Following an unusually slow February, sales of existing homes and condominiums throughout the Santa Clarita Valley picked up dramatically during March, with home sales up 44.8 percent and condo closed escrows 54.7 percent higher, the Southland Regional Association of Realtors reported Tuesday.
However, the 166 homes and 82 condominiums that changed owners were down from year ago tallies, off 9.7 percent and 8.9 percent, respectively.
“Part of the month-to-month increase was seasonal, with March typically busy as the homebuying season gets underway,” said Amanda Etcheverry, chair of the Association’s Santa Clarita Valley Division. “And, this March we saw the lowest interest on home loans in over a year, which gave some buyers a shot of confidence and convinced them to close the sale.”
March also marked the tenth consecutive monthly increase in the number of properties listed for sale throughout Santa Clarita, the Association reported.
At the end of the month there were 559 active home and condominium listings. That was up 48.3 percent from a year ago. For two-and-a-half years the local supply of active listings fell lower every month, but beginning in June 2018 the inventory started growing by double-digit numbers compared to the prior year.
Yet even with relatively tepid sales and buyer resistance to rising prices, the inventory represented a mere 2.2-month supply. That was up from the 1.4-month supply of March 2018, but well short of historical records and the 5-month supply needed to put buyers and sellers on equal footing.

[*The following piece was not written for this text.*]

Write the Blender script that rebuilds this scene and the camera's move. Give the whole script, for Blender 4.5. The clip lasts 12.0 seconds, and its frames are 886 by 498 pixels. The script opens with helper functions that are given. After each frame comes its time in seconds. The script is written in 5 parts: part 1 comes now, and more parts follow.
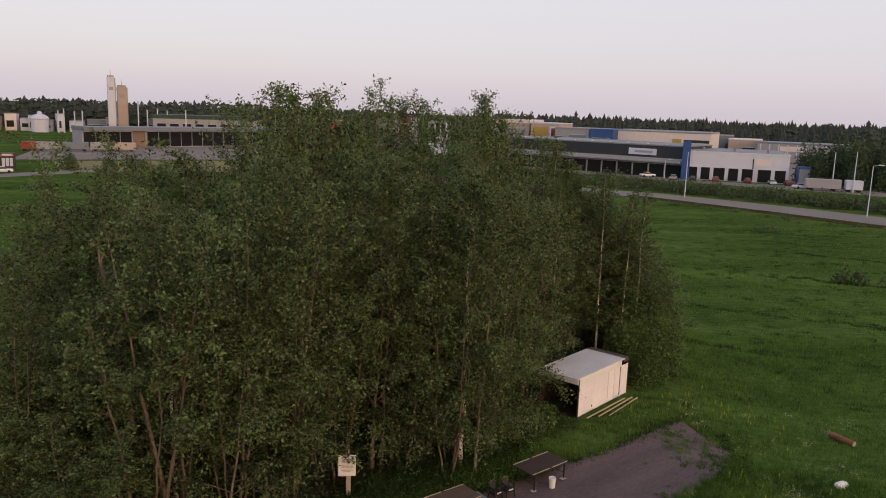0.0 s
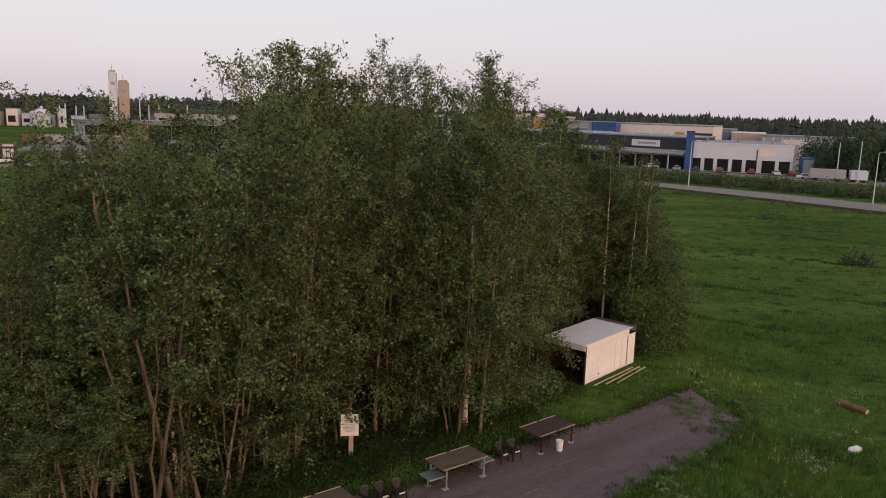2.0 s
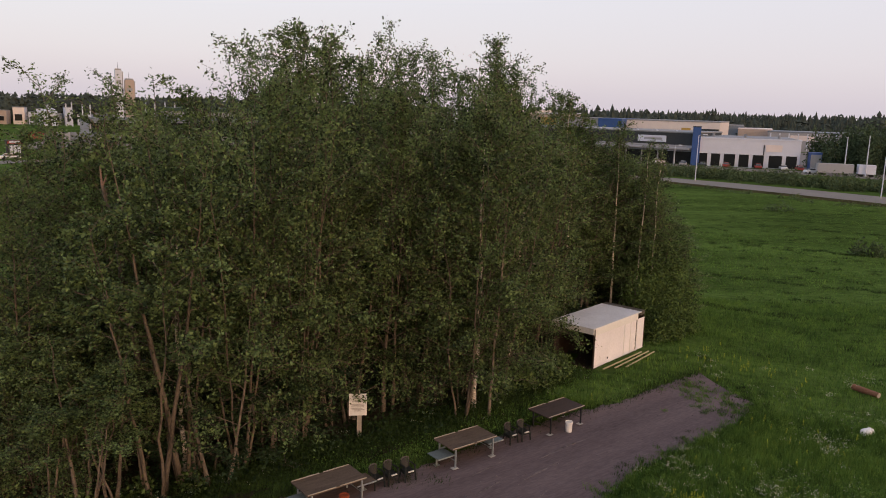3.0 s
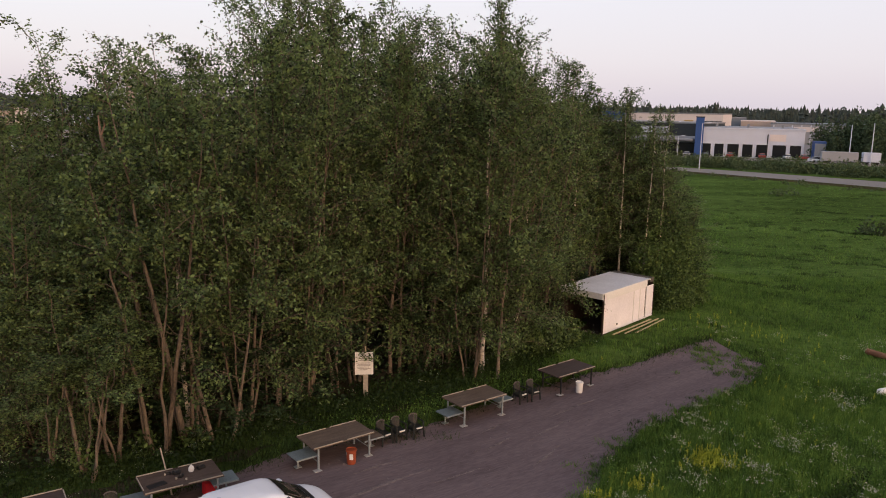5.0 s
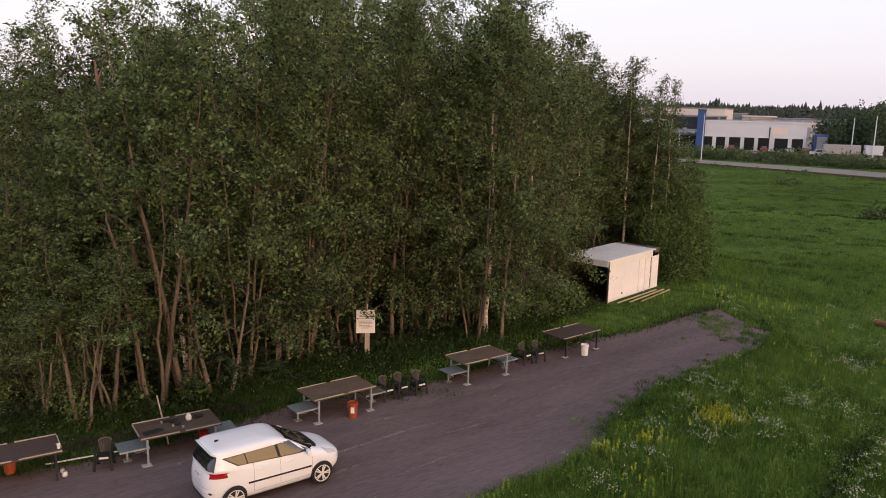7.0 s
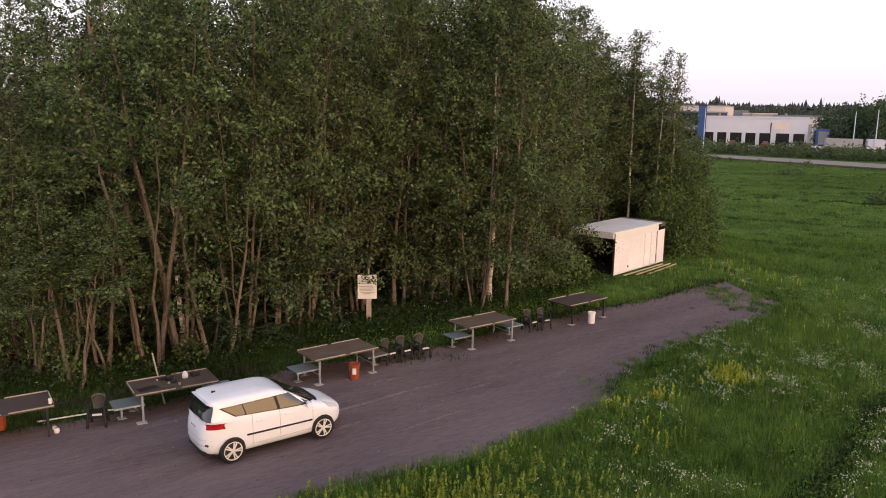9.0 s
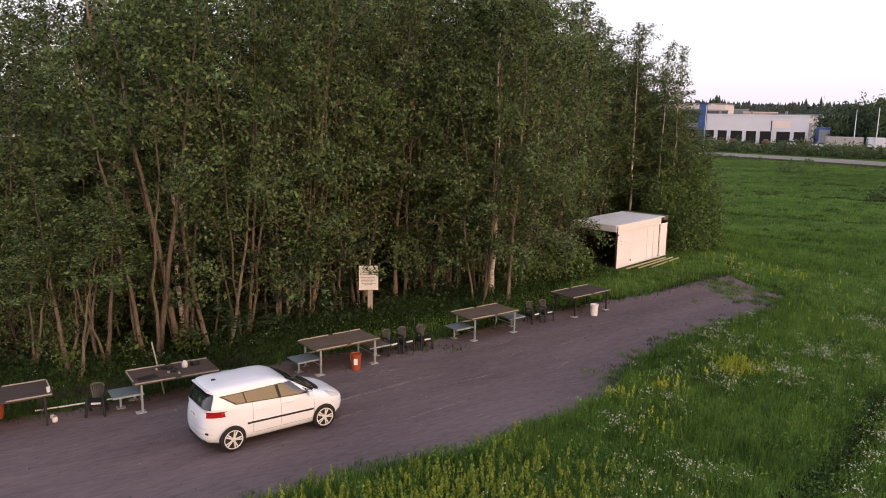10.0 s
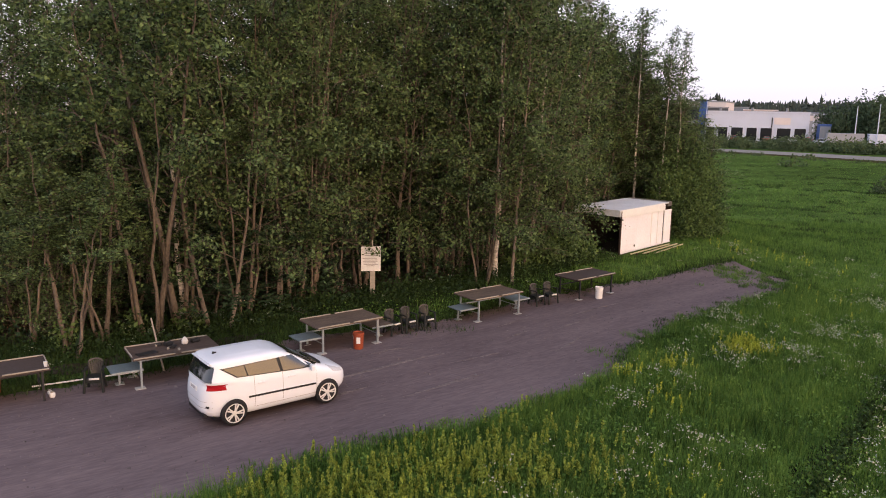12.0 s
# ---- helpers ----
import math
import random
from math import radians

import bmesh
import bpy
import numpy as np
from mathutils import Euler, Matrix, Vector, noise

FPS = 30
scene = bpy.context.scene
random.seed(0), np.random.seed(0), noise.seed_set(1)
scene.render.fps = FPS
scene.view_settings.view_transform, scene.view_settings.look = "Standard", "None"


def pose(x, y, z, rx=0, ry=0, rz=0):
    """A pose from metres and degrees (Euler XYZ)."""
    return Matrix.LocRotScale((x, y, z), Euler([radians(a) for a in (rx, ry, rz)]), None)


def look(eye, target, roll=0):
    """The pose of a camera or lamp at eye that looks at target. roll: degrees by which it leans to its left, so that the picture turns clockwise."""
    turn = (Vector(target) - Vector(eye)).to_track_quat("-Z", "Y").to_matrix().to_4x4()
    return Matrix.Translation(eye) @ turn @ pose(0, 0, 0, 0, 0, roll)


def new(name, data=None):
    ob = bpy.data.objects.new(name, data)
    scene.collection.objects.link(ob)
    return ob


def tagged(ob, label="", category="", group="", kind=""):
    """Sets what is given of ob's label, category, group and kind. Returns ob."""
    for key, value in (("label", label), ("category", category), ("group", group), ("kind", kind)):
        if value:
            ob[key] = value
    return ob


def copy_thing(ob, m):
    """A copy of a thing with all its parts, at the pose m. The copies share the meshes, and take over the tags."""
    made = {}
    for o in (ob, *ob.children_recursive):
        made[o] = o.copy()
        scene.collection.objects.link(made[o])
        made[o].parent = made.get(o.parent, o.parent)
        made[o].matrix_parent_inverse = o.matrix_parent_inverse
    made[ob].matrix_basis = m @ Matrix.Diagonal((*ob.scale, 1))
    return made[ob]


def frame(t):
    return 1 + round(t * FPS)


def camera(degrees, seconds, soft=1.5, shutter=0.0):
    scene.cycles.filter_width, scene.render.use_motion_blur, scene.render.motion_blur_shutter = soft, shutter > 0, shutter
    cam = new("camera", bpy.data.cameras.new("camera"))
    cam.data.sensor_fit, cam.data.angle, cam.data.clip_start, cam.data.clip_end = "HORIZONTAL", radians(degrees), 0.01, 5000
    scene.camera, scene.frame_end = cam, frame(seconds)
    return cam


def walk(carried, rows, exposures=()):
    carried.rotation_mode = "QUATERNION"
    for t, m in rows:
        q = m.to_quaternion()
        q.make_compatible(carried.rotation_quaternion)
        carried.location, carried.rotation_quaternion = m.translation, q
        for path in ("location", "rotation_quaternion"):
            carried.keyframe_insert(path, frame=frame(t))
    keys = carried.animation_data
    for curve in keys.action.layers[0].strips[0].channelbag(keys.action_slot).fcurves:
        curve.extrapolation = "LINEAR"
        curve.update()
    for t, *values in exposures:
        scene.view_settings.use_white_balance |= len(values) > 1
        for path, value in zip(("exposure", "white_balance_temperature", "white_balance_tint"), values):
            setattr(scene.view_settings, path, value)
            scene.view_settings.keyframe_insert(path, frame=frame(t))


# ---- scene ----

The median price of single-family homes that changed owners last month was $614,000. That was up 5.2 percent from a year ago, but 4.5 percent below the record high $643,000 set in April 2006.
The condominium median price of $375,000 was down 2.6 percent from March 2018 and up 1.4 percent from February.
“Resale prices have been softening in recent months after soaring ever higher for years,” said Tim Johnson, the Association’s chief executive officer. “Now, some sellers are having to lower their expectations in the face of slowly growing inventories and rising buyer resistance to high prices.
“It’s interesting that prices continue to rise even as the inventory slowly expands and some buyers balk at high price increases,” Johnson said. “However, today’s price hikes are in the low single-digit range, an increase driven in large measure by the critical shortage of housing throughout Southern California communities and in virtually all price ranges.”
Pending escrows, a measure of future sales activity, totaled 343 at the end of March. That was down 3.4 percent from a year ago.
Of the combined 250 home and condominium transactions closed last month, 97.6 percent were standard sales involving traditional buyers and sellers. Three home transactions were foreclosure related and one was a short sale, where the lenders agrees to a sale price less than the outstanding loan balance. For the second consecutive month, there were zero distressed condominium sales during March.
The Southland Regional Association of Realtors is a local trade association with more than 10,300 members serving the San Fernando and Santa Clarita Valleys. SRAR is one of the largest local associations in the nation.